Вдруг один из негров, не то- задремав, не то замечтавшись, издал низкий гортанный звук, задержал его на выдохе, словно моля об ответе. И, не дав затихнуть этому звуку, подхватив и усилив его хрипловатым простуженным баритоном, отозвался другой невольник. Несколько мгновений два голоса звучали в унисон, образуя напряженную печальную- мелодию. Певцы умолкли, испуганно уставившись в широкую крепкую спину хозяина. Тот продолжал невозмутимо править лошадьми. Однообразие долгого пути подействовало на плантатора расслабляюще: того и гляди одолеет сон. Пусть поют, если можно назвать эти звуки пением, все веселее в дороге.

Осмелев, вновь подал голос первый певец, к которому сразу присоединился второй. Плавное тягучее двухголосно сменилось вибрирующими звуками, перешедшими в протяжную, со стенаниями мелодию. Остальные невольники, как бы аккомпанируя певцам, сначала робко, а потом все энергичнее стали трясти цепями и через равные промежутки времени ударяли пятками в днище фургона. Своеобразная ритмическая канва, дополненная повторяющимся резким скрипом несмазанных колес, возбуждала певцов. Их сумрачные лица прояснились, спины выпрямились, расправились плечи. Голоса зазвучали увереннее, звонче. Над унылыми равнинами рабовладельческой Америки звенела озорная и страстная музыка далекой Африки…

Привезенные на плантацию невольники теряли не только свои имена. Силой и хитростью их вынуждали забывать родной язык. Опасаясь бунтов, плантаторы намеренно разобщали негров-соплеменников, и на плантации подбирались африканцы из разных племен, говорившие на разных наречиях. Пытаясь понять друг друга, невольники постепенно овладевали языком хозяев. А до тех пор пока рабы не усваивали минимальный набор английских слов, позволяющий им объясняться друг с другом, они нередко прибегали к такому средству общения, способному выражать основные человеческие чувства, как музыка.
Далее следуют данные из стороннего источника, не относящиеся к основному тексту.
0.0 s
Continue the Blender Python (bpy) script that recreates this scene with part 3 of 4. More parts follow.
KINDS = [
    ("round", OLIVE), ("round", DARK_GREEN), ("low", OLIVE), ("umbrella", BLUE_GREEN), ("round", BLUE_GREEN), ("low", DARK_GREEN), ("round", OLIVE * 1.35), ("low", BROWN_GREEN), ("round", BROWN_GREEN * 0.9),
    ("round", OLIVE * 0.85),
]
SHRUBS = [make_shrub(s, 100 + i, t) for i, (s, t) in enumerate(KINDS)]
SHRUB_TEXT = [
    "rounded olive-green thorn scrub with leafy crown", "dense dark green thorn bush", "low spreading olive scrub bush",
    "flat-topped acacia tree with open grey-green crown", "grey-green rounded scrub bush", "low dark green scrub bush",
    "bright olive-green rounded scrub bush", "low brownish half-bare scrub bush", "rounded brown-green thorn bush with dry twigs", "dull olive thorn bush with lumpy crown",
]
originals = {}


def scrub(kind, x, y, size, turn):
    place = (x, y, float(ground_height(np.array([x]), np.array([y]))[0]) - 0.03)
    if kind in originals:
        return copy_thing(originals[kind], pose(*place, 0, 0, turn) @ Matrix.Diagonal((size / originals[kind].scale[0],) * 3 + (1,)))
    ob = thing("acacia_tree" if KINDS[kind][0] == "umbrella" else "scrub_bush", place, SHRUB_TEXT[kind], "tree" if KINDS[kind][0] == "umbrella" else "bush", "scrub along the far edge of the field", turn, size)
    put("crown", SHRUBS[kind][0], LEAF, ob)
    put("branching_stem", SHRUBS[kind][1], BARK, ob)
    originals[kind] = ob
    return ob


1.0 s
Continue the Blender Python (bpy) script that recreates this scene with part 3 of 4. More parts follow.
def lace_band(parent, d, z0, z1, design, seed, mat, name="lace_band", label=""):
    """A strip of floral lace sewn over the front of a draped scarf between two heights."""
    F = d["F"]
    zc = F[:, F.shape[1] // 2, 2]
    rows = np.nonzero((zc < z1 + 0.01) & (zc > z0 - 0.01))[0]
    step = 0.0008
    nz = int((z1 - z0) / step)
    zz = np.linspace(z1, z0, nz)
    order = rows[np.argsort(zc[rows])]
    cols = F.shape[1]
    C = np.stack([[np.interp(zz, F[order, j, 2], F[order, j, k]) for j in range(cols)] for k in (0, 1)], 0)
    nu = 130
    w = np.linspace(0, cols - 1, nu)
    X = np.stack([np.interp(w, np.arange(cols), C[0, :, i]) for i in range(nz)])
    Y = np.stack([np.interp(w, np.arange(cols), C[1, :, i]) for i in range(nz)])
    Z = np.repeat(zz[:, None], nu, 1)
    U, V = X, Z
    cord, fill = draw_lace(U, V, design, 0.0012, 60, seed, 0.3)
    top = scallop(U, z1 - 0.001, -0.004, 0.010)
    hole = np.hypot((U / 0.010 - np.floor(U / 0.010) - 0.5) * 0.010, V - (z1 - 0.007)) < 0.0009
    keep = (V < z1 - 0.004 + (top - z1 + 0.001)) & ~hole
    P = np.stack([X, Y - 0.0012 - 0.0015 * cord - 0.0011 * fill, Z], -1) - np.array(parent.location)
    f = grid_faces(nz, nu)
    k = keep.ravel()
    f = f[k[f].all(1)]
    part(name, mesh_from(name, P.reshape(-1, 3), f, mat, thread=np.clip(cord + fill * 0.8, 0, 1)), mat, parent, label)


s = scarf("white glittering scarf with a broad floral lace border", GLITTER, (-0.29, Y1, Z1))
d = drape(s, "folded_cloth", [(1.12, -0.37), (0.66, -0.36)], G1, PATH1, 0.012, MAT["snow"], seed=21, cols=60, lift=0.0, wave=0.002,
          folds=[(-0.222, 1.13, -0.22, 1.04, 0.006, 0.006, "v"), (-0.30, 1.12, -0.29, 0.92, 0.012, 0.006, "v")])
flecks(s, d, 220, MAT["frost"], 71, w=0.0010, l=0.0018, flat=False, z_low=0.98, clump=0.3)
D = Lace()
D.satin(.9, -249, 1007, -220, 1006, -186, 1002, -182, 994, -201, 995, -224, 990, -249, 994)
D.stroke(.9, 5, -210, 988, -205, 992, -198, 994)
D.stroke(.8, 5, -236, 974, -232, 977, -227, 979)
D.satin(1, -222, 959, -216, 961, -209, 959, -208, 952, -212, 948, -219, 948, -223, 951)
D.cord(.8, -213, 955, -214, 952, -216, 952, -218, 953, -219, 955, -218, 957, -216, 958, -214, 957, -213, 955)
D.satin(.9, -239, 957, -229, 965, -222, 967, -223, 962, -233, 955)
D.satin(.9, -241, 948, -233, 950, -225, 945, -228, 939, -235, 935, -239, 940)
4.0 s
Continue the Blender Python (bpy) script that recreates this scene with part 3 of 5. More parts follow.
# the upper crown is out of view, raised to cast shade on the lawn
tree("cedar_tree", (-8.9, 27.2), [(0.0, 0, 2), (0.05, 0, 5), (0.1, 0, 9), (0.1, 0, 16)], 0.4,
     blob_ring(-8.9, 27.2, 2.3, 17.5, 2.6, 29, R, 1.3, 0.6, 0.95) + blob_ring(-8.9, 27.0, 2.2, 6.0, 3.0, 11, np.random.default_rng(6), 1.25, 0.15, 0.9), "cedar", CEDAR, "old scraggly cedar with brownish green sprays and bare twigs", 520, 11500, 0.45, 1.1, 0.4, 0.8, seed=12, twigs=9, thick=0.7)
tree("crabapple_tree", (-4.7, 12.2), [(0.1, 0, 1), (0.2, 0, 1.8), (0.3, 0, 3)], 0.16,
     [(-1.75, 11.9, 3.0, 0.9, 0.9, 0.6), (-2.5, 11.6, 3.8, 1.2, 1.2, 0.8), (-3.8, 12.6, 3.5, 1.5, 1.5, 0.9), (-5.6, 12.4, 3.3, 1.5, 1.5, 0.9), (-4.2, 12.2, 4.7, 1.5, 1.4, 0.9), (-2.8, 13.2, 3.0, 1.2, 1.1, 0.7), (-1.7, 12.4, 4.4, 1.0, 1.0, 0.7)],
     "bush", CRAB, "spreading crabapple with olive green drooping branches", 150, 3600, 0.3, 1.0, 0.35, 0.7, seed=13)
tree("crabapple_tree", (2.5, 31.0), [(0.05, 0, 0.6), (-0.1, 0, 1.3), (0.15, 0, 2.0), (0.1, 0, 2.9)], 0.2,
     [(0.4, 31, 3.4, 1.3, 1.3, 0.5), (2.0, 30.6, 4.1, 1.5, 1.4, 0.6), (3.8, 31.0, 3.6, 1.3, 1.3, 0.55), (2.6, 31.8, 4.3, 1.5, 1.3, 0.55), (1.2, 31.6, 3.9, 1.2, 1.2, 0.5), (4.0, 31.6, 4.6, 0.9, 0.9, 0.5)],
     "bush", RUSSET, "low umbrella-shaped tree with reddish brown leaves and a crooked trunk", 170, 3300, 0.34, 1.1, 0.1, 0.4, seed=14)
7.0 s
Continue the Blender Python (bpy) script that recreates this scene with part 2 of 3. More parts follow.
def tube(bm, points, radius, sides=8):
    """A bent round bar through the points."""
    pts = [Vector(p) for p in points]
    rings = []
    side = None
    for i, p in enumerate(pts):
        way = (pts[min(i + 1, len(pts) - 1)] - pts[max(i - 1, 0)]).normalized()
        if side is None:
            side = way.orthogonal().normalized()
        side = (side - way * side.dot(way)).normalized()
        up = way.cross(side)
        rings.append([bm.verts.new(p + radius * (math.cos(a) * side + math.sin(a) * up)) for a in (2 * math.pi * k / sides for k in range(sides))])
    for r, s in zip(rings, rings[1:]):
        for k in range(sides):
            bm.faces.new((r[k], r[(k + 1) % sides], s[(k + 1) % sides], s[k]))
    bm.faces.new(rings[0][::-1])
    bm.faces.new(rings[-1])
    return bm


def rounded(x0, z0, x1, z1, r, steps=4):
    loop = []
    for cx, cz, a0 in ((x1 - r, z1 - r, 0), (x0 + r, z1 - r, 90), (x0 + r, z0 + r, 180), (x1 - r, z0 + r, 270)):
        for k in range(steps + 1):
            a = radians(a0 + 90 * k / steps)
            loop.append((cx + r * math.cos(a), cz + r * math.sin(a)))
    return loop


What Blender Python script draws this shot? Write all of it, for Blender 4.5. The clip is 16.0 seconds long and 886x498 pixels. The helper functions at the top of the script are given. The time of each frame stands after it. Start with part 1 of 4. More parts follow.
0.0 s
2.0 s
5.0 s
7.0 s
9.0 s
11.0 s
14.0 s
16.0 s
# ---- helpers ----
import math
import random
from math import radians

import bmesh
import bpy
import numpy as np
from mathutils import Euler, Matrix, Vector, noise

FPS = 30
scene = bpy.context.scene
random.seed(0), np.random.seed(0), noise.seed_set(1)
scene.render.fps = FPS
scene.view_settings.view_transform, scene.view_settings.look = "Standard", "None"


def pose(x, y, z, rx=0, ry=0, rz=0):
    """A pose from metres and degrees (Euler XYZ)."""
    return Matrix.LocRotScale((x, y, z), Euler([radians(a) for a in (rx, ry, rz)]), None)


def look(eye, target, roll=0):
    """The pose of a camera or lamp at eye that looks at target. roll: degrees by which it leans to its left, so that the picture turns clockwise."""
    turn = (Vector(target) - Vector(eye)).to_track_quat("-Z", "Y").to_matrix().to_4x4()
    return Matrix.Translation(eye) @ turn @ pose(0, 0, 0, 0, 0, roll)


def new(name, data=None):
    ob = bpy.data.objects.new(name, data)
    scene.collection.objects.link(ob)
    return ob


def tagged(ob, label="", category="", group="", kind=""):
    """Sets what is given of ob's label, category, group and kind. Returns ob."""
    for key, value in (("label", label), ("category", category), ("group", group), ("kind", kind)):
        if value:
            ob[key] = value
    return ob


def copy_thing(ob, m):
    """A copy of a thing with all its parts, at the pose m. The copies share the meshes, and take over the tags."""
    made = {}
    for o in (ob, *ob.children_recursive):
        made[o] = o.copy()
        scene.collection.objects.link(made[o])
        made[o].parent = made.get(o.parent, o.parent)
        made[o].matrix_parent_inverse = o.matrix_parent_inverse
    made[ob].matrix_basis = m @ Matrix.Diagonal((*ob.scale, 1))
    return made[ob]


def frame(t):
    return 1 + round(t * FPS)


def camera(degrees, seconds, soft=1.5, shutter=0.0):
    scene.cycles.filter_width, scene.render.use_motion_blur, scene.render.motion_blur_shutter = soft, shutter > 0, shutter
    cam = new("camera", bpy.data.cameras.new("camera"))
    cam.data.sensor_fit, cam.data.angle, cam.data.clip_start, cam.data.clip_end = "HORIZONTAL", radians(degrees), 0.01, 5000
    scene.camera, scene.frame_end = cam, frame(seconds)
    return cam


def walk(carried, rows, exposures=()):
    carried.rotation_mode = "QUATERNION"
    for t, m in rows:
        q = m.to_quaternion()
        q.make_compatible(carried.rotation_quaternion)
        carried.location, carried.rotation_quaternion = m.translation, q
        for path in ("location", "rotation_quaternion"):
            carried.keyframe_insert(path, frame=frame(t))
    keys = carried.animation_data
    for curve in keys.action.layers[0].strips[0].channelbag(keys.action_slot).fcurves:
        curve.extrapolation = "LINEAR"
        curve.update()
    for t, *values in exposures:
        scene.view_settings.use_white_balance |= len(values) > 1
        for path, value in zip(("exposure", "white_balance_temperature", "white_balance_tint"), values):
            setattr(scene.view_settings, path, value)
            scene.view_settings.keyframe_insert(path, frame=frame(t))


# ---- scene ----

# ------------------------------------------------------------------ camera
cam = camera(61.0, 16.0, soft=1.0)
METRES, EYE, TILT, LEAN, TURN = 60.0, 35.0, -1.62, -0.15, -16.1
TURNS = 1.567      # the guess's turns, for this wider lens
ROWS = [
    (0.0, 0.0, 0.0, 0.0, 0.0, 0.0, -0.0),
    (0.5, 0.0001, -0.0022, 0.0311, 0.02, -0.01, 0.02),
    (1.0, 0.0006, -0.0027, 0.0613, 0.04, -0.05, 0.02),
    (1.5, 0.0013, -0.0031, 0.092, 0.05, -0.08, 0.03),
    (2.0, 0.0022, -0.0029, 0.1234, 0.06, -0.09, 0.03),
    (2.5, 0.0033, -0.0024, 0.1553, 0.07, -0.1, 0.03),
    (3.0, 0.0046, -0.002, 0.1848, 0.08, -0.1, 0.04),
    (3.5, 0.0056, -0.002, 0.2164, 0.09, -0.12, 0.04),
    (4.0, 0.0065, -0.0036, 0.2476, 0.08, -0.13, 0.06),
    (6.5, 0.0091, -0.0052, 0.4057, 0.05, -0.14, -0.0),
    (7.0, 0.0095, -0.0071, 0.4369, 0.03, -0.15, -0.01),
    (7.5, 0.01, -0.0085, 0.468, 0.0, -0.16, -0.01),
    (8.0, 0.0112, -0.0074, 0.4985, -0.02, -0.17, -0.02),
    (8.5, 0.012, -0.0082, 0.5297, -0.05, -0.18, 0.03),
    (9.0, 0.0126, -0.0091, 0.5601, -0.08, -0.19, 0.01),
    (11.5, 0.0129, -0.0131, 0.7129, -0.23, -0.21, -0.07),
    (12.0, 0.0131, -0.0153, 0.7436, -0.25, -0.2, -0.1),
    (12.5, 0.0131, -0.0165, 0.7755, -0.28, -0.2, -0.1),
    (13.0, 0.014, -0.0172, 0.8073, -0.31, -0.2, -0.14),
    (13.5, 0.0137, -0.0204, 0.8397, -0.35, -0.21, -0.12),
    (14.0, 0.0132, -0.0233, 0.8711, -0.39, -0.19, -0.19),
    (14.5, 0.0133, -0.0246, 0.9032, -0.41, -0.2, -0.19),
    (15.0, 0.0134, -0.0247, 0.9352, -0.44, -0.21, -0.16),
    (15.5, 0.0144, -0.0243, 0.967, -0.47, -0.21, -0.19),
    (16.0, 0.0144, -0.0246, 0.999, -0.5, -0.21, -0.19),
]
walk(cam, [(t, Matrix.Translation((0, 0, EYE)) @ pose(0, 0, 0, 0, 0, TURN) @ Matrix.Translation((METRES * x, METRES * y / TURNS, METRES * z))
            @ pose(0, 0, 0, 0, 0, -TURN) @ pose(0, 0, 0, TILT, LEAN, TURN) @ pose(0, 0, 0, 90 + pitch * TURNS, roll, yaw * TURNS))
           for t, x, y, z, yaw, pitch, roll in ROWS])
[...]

Она помогала рабу в каторжном труде на плантации. В пении сборщиков хлопка или риса слышалась не только горечь по безвозвратно утерянной родине, уныние от жизни в неволе, обида за бесчеловечное обращение, но и радость от труда, вера в лучшее будущее. Рабочие песни придавали силу уставшим мускулам, освежали утомленный рассудок. Ритм песен определял ритм труда, сплачивал энергию сотен черных рук в единое мощное движение.

В рабочих песнях наиболее ярко проявилась господствующая форма африканской народной вокальной музыки — «зов и ответ». Певец произносил музыкальную фразу, «зов», а хор, отвечая, повторял ее. Звучала следующая фраза, и, уже усиленная многоголосием, она возвращалась к солисту.

Навязав невольникам свой язык, рабовладельцы принялись обращать их в свою веру. К удивлению белых хозяев, их рабы восторженно восприняли догматы христианской религии. В страданиях Христа они усматривали собственные муки, а в евангельских заповедях искали указания к моральному самосовершенствованию. Главное же, библейские сказания поддерживали в невольниках надежду на счастливые перемены, на облегчение их участи.

Вместе с религией в жизнь черных рабов вошла и новая музыка — протестантский многоголосный хорал. «Не довольствуясь повторением заученных в церквах протестантских песнопений, негры видоизменяли не только мелодию, но и текст.

Главная мелодическая линия украшалась разными вариациями, подголосками, то убегавшими от нее, то возвращавшимися к ней. Придавая хоралам традиционную форму «зова и ответа», негры наделяли их своеобразным ритмом, имитирующим переливчатую дробь африканских барабанов — конга и бата, йеса и арара. Мелодия словно раскачивалась от певца к хору, ее ритм притягивал все новых и новых исполнителей.

Отзвучал псалом, но музыка не кончается. Певец продолжает свой разговор с богом:

О, господи, взгляни в глубь моего сердца, О, господи, взгляни в глубь моего сердца, О, господи, взгляни в глубь моего сердца, Ты знаешь, когда я прав, а когда виноват.

Богу поверялось все — малочисленные радости и неизмеримые горести. Зачастую церковная исповедь раба превращалась в монолог, потрясающий своим трагизмом. Невольник разговаривал сердцем, а не рассудком. Здесь не годилась четкая, выверенная лексика псалмов. Волнение, отчаяние, боль выражались теми же немудреными словами, которыми пользовались негры в своей безотрадной подневольной жизни. Так создавались «спиричуэле» — негритянские религиозные песни, дошедшие до наших дней и сохранившие мощь, духовную красоту и богатство угнетенного народа.